While seizing industry opportunities, the company also faces significant challenges and risks. First, its business is highly export-oriented: over 97% of revenue in the first three quarters of 2025 came from overseas, with the US market accounting for 54% and Europe about 30%. This high concentration exposes it to risks from trade frictions, tariffs, geopolitical conflicts, and exchange rate fluctuations.
Second, industry competition is intensifying. Traditional giants like Cisco and Huawei are accelerating direct sales (DTC) strategies and launching competitive products for SMEs, which could directly impact Feishu Innovation’s core customer base and market space.

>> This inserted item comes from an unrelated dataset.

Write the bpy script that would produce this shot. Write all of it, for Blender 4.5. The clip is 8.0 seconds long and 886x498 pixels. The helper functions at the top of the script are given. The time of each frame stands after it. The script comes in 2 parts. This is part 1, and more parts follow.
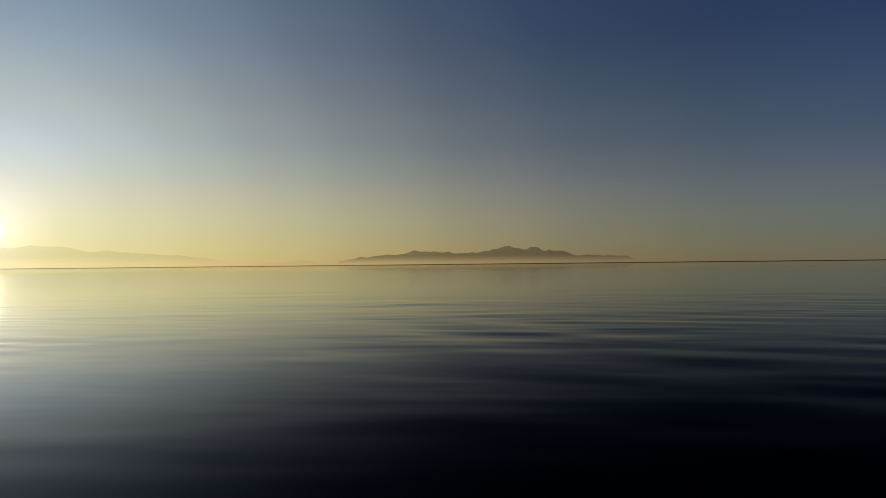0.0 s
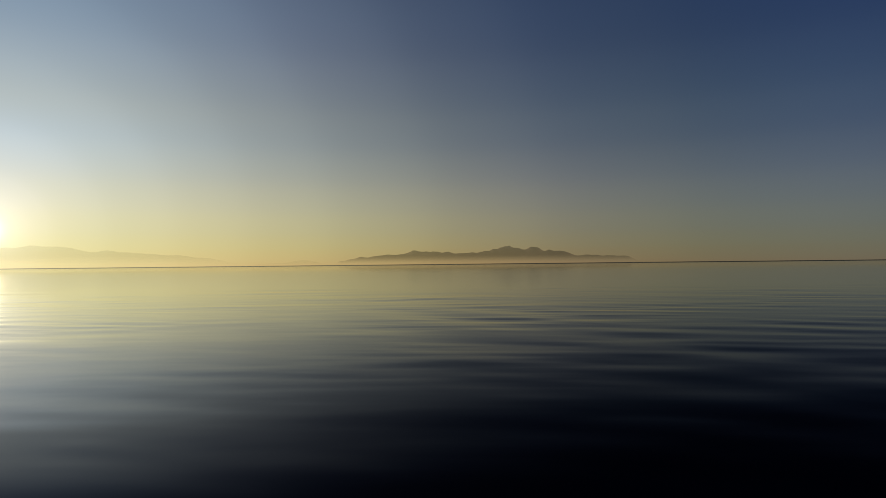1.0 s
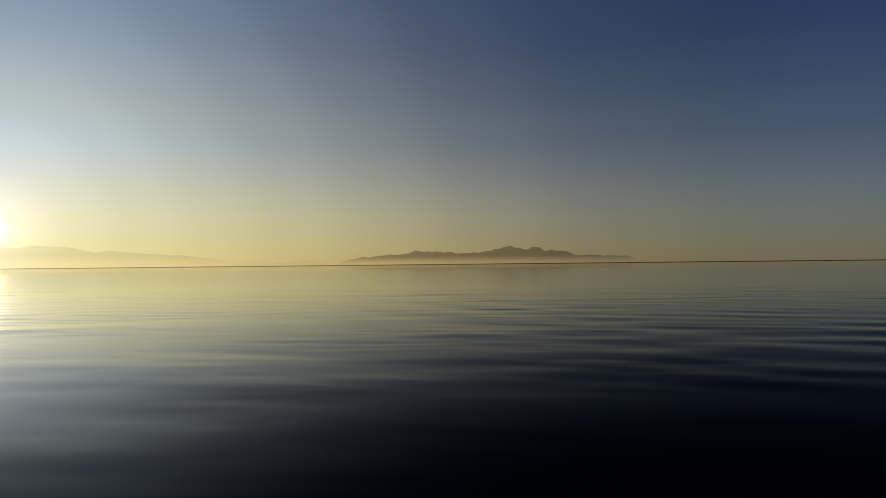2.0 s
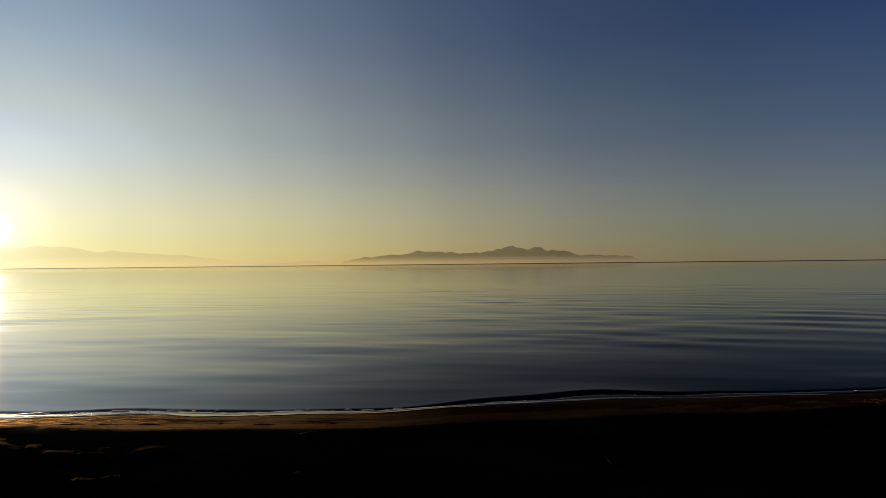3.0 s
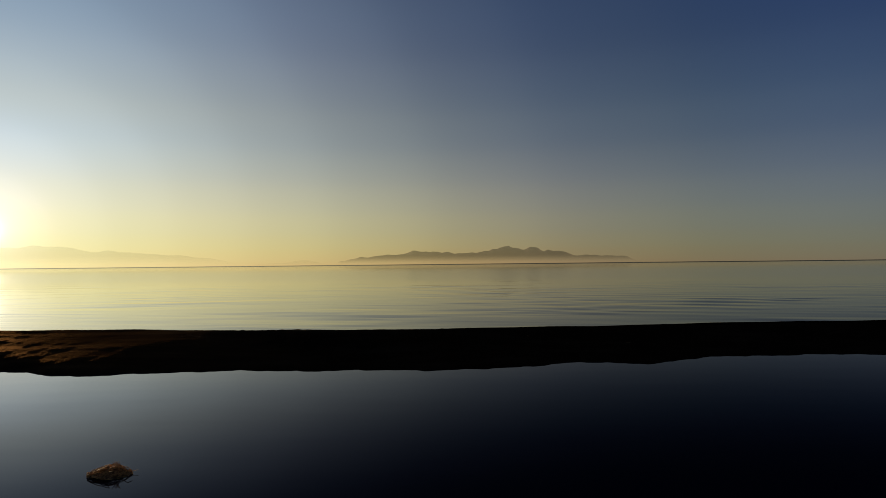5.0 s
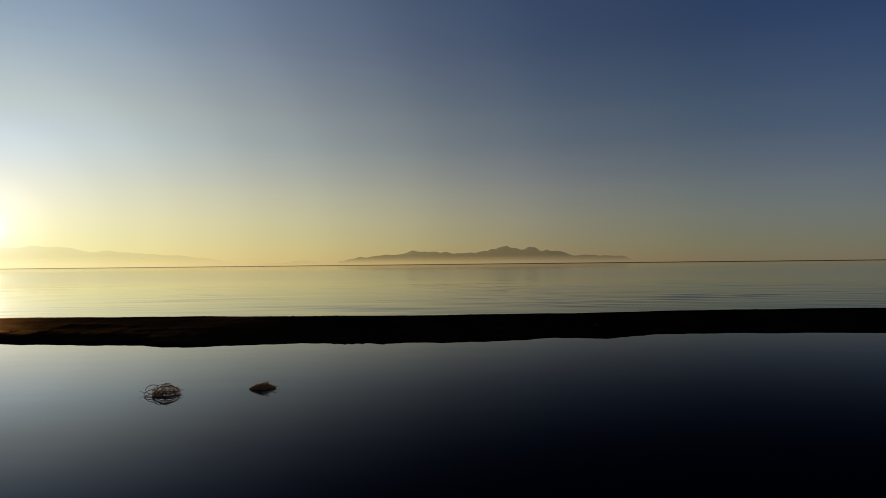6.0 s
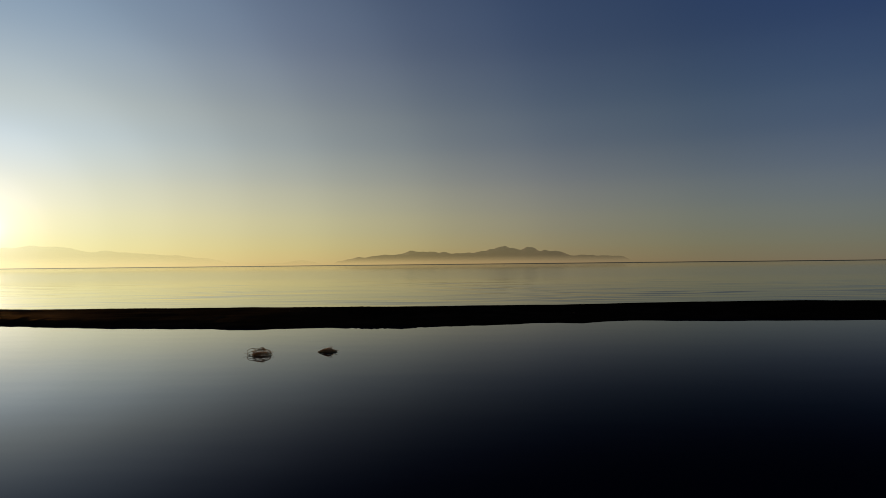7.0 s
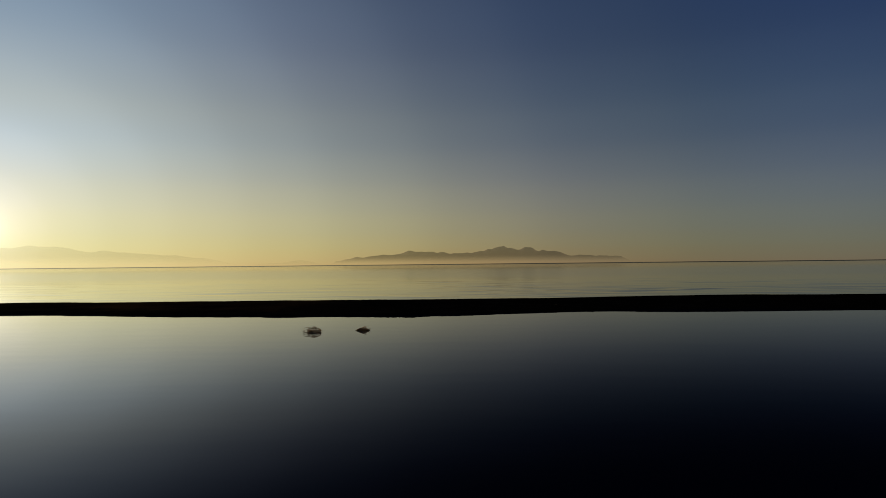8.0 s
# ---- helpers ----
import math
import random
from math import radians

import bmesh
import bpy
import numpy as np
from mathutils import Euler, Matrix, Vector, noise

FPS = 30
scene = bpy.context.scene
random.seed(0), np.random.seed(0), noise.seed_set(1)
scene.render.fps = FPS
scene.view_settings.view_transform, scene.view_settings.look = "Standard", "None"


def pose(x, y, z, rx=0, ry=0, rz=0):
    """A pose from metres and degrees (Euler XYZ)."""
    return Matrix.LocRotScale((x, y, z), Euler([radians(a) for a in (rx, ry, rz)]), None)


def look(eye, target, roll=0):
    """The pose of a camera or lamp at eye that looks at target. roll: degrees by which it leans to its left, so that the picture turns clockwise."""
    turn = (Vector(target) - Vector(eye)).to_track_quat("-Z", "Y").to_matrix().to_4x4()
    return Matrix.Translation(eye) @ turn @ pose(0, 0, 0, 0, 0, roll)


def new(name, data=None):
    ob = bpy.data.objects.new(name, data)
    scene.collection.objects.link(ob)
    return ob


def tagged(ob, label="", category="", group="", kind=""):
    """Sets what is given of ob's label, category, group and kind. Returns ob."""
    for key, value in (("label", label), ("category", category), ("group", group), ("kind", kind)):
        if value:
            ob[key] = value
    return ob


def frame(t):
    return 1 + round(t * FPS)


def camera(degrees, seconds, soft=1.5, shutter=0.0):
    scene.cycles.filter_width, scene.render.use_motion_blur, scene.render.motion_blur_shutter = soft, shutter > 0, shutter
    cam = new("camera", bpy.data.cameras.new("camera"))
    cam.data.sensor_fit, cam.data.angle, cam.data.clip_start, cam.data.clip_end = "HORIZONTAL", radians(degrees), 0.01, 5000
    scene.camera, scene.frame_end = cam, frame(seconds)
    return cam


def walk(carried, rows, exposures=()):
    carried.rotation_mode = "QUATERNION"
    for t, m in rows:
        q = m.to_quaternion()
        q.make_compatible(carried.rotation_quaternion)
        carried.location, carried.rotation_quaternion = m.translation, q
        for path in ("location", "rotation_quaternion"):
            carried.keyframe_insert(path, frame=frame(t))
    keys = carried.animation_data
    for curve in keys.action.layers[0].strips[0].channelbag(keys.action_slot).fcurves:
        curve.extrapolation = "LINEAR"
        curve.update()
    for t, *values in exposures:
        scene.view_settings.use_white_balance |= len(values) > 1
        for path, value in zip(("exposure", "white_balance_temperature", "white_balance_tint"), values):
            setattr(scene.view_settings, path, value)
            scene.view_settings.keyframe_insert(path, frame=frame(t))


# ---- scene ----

Deeper challenges lie in its business model: the “self-designed + outsourced manufacturing + online direct sales” light-asset approach relies entirely on external procurement of core components. While this maintains high gross margins, it also raises questions about whether the company is more akin to a “brand operator and cross-border seller” rather than a true hardware tech enterprise with core manufacturing capabilities. Especially in the high-growth AI computing sector, technological barriers, continuous innovation, and genuine product premium will face tougher tests.
Therefore, although the market often compares it to A-share hardware manufacturers to highlight valuation attractiveness, a more appropriate peer group might be companies like Anker Innovations and Yiheda, which have similar business models. From this perspective, its current valuation advantage may not be as significant.